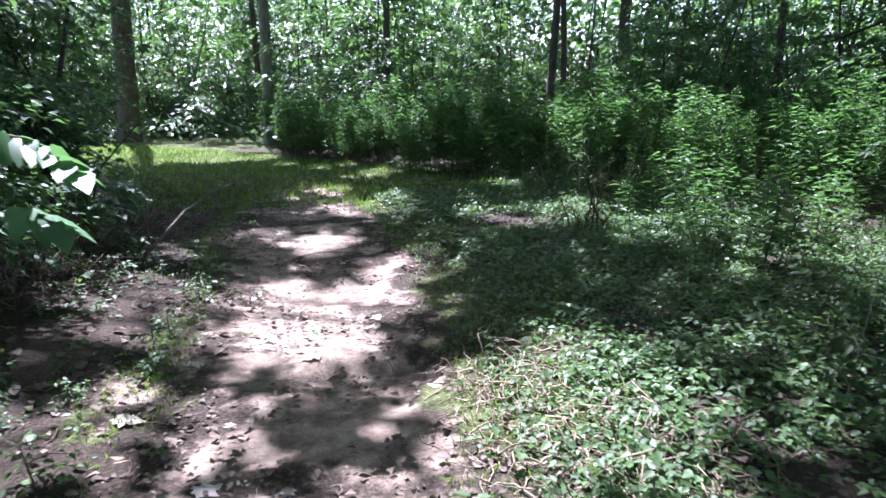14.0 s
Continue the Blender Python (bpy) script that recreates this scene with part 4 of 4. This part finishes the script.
def leaning_tree():
    rng = np.random.default_rng(51)
    base = np.array([5.6, 19.35, 0.0])
    t = thing("leaning_tree", "dead dark trunk leaning over the weeds with bare branches", "tree", "", tuple(base))
    pts = np.array([(5.55, 19.42, -0.1), (5.62, 19.2, 0.25), (5.7, 18.97, 0.6), (5.83, 18.65, 1.05), (5.97, 18.38, 1.5), (6.2, 18.0, 2.0), (6.45, 17.55, 2.55), (6.7, 17.0, 3.3), (7.0, 16.3, 4.4)]) - base
    n = 40
    s = np.linspace(0, len(pts) - 1, n)
    q = np.stack([np.interp(s, np.arange(len(pts)), pts[:, i]) for i in range(3)], 1) + rng.normal(0, 0.012, (n, 3))
    b = Build()
    tube(b, q, np.linspace(0.155, 0.07, n) * (1 + rng.normal(0, 0.06, n)), 14)
    part("trunk", b, BARK_DARK, t)
    ends = [((6.75, 17.75, 2.25), (5.0, 18.9, 2.35)), ((6.8, 17.6, 2.4), (5.6, 17.4, 3.0)), ((6.6, 18.2, 1.75), (7.9, 18.6, 2.3)), ((6.72, 17.9, 2.1), (6.1, 19.2, 2.9)), ((6.9, 17.3, 2.7), (8.2, 17.7, 2.6)),
            ((6.5, 18.5, 1.4), (7.3, 19.3, 1.2)), ((6.9, 17.3, 2.7), (5.2, 18.0, 2.9)), ((6.45, 18.7, 1.2), (7.5, 18.2, 0.4)), ((6.85, 17.5, 2.5), (6.9, 19.4, 3.0)), ((6.9, 17.3, 2.7), (7.7, 19.0, 2.9)), ((6.6, 18.2, 1.75), (5.7, 19.5, 1.9)), ((6.7, 17.95, 2.0), (7.6, 19.6, 1.5)), ((6.85, 17.5, 2.5), (5.9, 19.8, 3.3))]
    for p0, p1 in ends:
        foot = q[np.argmin(np.abs(q[:, 2] - p0[2]))]
        line = crooked(foot, np.array(p1) - [0.45, -0.05, 0] - base, 9, 0.05, rng)
        b = Build()
        tube(b, line, np.linspace(0.045, 0.012, 9), 7)
        limb = part("branch", b, BARK_DARK, t)
        for k in range(11):
            i = rng.integers(2, 9)
            b = Build()
            d = rng.normal(0, 1, 3)
            tube(b, crooked(line[i], line[i] + d / np.linalg.norm(d) * rng.uniform(0.3, 0.9), 6, 0.04, rng), np.linspace(0.012, 0.003, 6), 4)
            part("twig", b, BARK_DARK, limb)
    return t


leaning_tree()


# ---- tall weeds ----
def weed_kind(rng, stems, tall, leaf, label, group):
    st, fo = Build(), Build()
    P, A, N = [], [], []
    for k in range(stems):
        a, d = rng.uniform(0, 6.28), rng.uniform(0, 0.22)
        p0 = np.array([math.cos(a) * d, math.sin(a) * d, 0])
        h = tall * rng.uniform(0.75, 1.1)
        p1 = p0 + [rng.normal(0, 0.12), rng.normal(0, 0.12), h]
        line = crooked(p0, p1, 6, 0.012, rng)
        tube(st, line[::2], np.linspace(0.006, 0.002, 3), 3, False)
        n = int(28 * h)
        for m in range(n):
            g = 0.25 + 0.75 * m / n
            q = g * 5
            i = min(4, int(q))
            az = m * 2.4 + rng.normal(0, 0.3)
            P.append(line[i] + (line[i + 1] - line[i]) * (q - i))
            A.append([math.cos(az), math.sin(az), rng.normal(0.35, 0.25)])
            N.append([-0.3 * math.cos(az) + rng.normal(0, 0.2), -0.3 * math.sin(az) + rng.normal(0, 0.2), 1])
    s = leaf * rng.uniform(0.6, 1.2, len(P))
    leaves(fo, P, A, unit(np.array(N)), s, s * 0.27, LANCE, 0.15, 0.45)
    t = thing("tall_weed", label, "weed", group, (0, 0, -100))
    tagged(part("stalk", st, STEM, t), kind="stuff")
    tagged(part("foliage", fo, LEAF_WEED, t), kind="stuff")
    return t


rng = np.random.default_rng(61)
WEED = [weed_kind(rng, 9, h, 0.14, "clump of tall green weeds with narrow leaves", "tall weeds") for h in (1.25, 1.4, 1.1, 1.3)]
SMALL = [weed_kind(rng, 3, h, 0.13, "small green weed with narrow leaves", "small weeds") for h in (0.7, 0.8, 0.55)]
FRONT = [(21, 10.2), (22, 9.8), (24.5, 8.4), (27, 6.9), (29, 5.6), (31.5, 4.0), (34, 3.2), (38, 1.8)]
scatter(WEED, (4, 17, 20.5, 38), 255, 0.3, lambda x, y: float(lerp_table(FRONT, y)) < x < float(lerp_table(FRONT, y)) + 4.2, rng, (0.65, 1.2))
scatter(SMALL, (4.2, 9.5, 21.3, 29), 40, 0.36, lambda x, y: float(lerp_table(RIGHT, y)) - 0.1 < x < float(lerp_table(FRONT, y)) + 0.3, rng, (0.7, 1.15))
for x, y, s in ((5.88, 22.07, 1.05), (6.15, 21.75, 0.95), (6.3, 22.6, 1.1), (6.7, 22.2, 1.0), (5.6, 22.75, 0.8)):
    put(SMALL[1], x, y, x * 7, s)
for kind in WEED + SMALL:
    drop_kind(kind)


# ---- branch hanging over the start of the trail ----
def hanging_branch():
    rng = np.random.default_rng(71)
    o = np.array([-1.9, 1.9, 0.0])
    t = thing("overhanging_sapling", "young sapling whose leafy twig hangs over the trail", "sapling", "", tuple(o))
    b = Build()
    line = np.array([(-1.9, 1.9, 0), (-1.75, 1.7, 0.9), (-1.4, 1.45, 1.7), (-0.9, 1.25, 2.0), (-0.45, 1.12, 1.88), (-0.2, 1.1, 1.7)]) - o
    tube(b, line, [0.016, 0.014, 0.01, 0.006, 0.004, 0.003], 6)
    part("stem", b, STEM, t)
    P = np.array([(-0.2, 1.1, 1.76), (-0.24, 1.11, 1.78), (-0.22, 1.1, 1.77), (-0.34, 1.12, 1.86), (-0.42, 1.12, 1.9), (-0.55, 1.15, 1.94), (-0.7, 1.2, 1.97)]) - o - [0.03, 0, 0.065]
    A = [(0.75, 0.1, -0.75), (-0.1, 0.1, -1), (0.45, 0.1, -0.9), (-0.3, 0.2, -0.9), (0.4, -0.3, -0.6), (-0.4, 0.3, -0.7), (0.2, -0.5, -0.7)]
    N = [(0.6, -0.5, 0.6), (-0.8, -0.6, 0.1), (0.6, -0.7, 0.3), (-0.7, -0.6, 0.3), (0, 0, 1), (0.1, 0, 1), (0, 0.1, 1)]
    b = Build()
    leaves(b, P, A, unit(np.array(N, float)), np.array([0.17, 0.13, 0.15, 0.11, 0.12, 0.12, 0.11]), np.array([0.05, 0.05, 0.05, 0.05, 0.06, 0.06, 0.06]), HEART, 0.1, 0.15)
    tagged(part("foliage", b, LEAF_BROAD, t), kind="stuff")


hanging_branch()


# ---- vines on the big tree ----
def vines():
    rng = np.random.default_rng(81)
    for a, top, thick in ((-1.3, 0.7, 0.005), (-2.25, 0.6, 0.004), (-1.62, 1.5, 0.015), (-1.4, 0.9, 0.01)):
        z = np.linspace(-0.02, top, 22)
        ang = a + np.cumsum(rng.normal(0, 0.045, 22))
        r = 0.43 + 0.13 * np.exp(-np.maximum(z, 0) / 0.28) + 0.03 + rng.normal(0, 0.006, 22)
        pts = np.stack([2.0 - 0.015 * z + r * np.cos(ang), 11.85 + 0.02 * z + r * np.sin(ang), z], 1)
        b = Build()
        tube(b, pts, np.linspace(thick, thick * 0.6, 22) * (1 + rng.normal(0, 0.08, 22)), 7)
        tagged(part("vine", b, TWIG if thick < 0.01 else BARK_BIG), "bare woody vine clinging to the big tree trunk" if thick < 0.01 else "thick woody vine climbing the big tree trunk", "vine", "vines on the big tree")


vines()


def trail_marker():
    """A small painted plate nailed to the big tree."""
    m, nt, bs, out = node_mat("pale_blue_paint")
    n = noise_node(nt, 25, 4)
    nt.links.new(ramp_node(nt, n.outputs[0], [(0.3, (0.12, 0.15, 0.18)), (0.7, (0.22, 0.26, 0.29))]), bs.inputs["Base Color"])
    bs.inputs["Roughness"].default_value = 0.5
    bm = bmesh.new()
    bmesh.ops.create_cube(bm, size=1)
    bmesh.ops.scale(bm, verts=bm.verts, vec=(0.06, 0.008, 0.14))
    bmesh.ops.bevel(bm, geom=bm.edges[:], offset=0.003, segments=2, affect='EDGES')
    me = bpy.data.meshes.new("trail_marker")
    bm.to_mesh(me)
    bm.free()
    me.materials.append(m)
    o = new("trail_marker", me)
    o.matrix_world = pose(1.715, 11.52, 2.08, 4, 0, -38)
    tagged(o, "small pale blue trail marker plate on the big tree", "marker")


trail_marker()


def leafy_twig(label, line, number, sizes, seed):
    """A young sapling bowing over the trail edge, its broad leaves set along the arching twig."""
    rng = np.random.default_rng(seed)
    o = np.array([line[0][0], line[0][1], gz(line[0][0], line[0][1]) - 0.02])
    t = thing("bowing_sapling", label, "sapling", "", tuple(o))
    pts = np.array(line, float) - [o[0], o[1], 0]
    b = Build()
    tube(b, pts, np.linspace(0.012, 0.003, len(pts)), 6)
    part("stem", b, STEM, t)
    way = pts[-1] - pts[-2]
    for k in range(number):
        f = len(pts) - 1 - (len(pts) - 2.2) * (k / number) ** 1.1
        i = min(len(pts) - 2, int(f))
        p = pts[i] + (pts[i + 1] - pts[i]) * (f - i)
        turn = (1 if k % 2 else -1) * rng.uniform(0.5, 1.3)
        d = np.array([way[0] * math.cos(turn) - way[1] * math.sin(turn), way[0] * math.sin(turn) + way[1] * math.cos(turn), 0])
        d = d / np.linalg.norm(d) + [0, 0, rng.normal(-0.35, 0.2)]
        size = rng.uniform(*sizes)
        b = Build()
        leaves(b, [p], [d], unit(rng.normal(0, 0.22, (1, 3)) + [0, 0, 1]), size, size * 0.62, HEART, 0.1, 0.22)
        part("leaf", b, LEAF_BROAD, t)


leafy_twig("slender sapling bowing over the trail with sunlit broad leaves", [(0.55, 20.75, -0.02), (0.65, 20.65, 0.6), (0.9, 20.5, 1.1), (1.2, 20.32, 1.26), (1.45, 20.18, 1.22), (1.6, 20.1, 1.1)], 34, (0.09, 0.155), 91)
leafy_twig("low sapling with a twig of dull green leaves", [(0.6, 20.6, -0.02), (0.85, 20.45, 0.5), (1.2, 20.25, 0.92), (1.42, 20.12, 1.0), (1.55, 20.05, 0.92)], 16, (0.09, 0.15), 92)
leafy_twig("drooping twig of dull green leaves over the lawn edge", [(1.0, 24.3, -0.02), (1.2, 24.3, 0.7), (1.6, 24.35, 1.15), (2.05, 24.4, 1.22), (2.4, 24.48, 1.06), (2.7, 24.6, 0.84)], 20, (0.09, 0.16), 93)
leafy_twig("sapling reaching over the trail with a spray of large green leaves", [(-2.9, 11.9, -0.02), (-2.85, 11.8, 0.9), (-2.6, 11.6, 1.6), (-2.2, 11.4, 1.88), (-1.85, 11.28, 1.86), (-1.6, 11.2, 1.7)], 30, (0.11, 0.18), 94)
leafy_twig("low sapling with a fan of pale green leaves", [(-3.2, 13.5, -0.02), (-3.1, 13.45, 0.5), (-2.85, 13.3, 0.85), (-2.6, 13.15, 0.9), (-2.4, 13.05, 0.76)], 26, (0.09, 0.14), 95)
leafy_twig("young sapling with a fan of broad leaves", [(-3.1, 12.7, -0.02), (-3.05, 12.65, 0.8), (-2.8, 12.5, 1.25), (-2.5, 12.4, 1.35), (-2.25, 12.3, 1.22)], 26, (0.1, 0.15), 96)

• [Job] Collect, from the material above, every line containing the word "part".

• [Expected answer]
Continue the Blender Python (bpy) script that recreates this scene with part 4 of 4. This part finishes the script.
    part("trunk", b, BARK_DARK, t)
        limb = part("branch", b, BARK_DARK, t)
            part("twig", b, BARK_DARK, limb)
    tagged(part("stalk", st, STEM, t), kind="stuff")
    tagged(part("foliage", fo, LEAF_WEED, t), kind="stuff")
    part("stem", b, STEM, t)
    tagged(part("foliage", b, LEAF_BROAD, t), kind="stuff")
        tagged(part("vine", b, TWIG if thick < 0.01 else BARK_BIG), "bare woody vine clinging to the big tree trunk" if thick < 0.01 else "thick woody vine climbing the big tree trunk", "vine", "vines on the big tree")
    part("stem", b, STEM, t)
        part("leaf", b, LEAF_BROAD, t)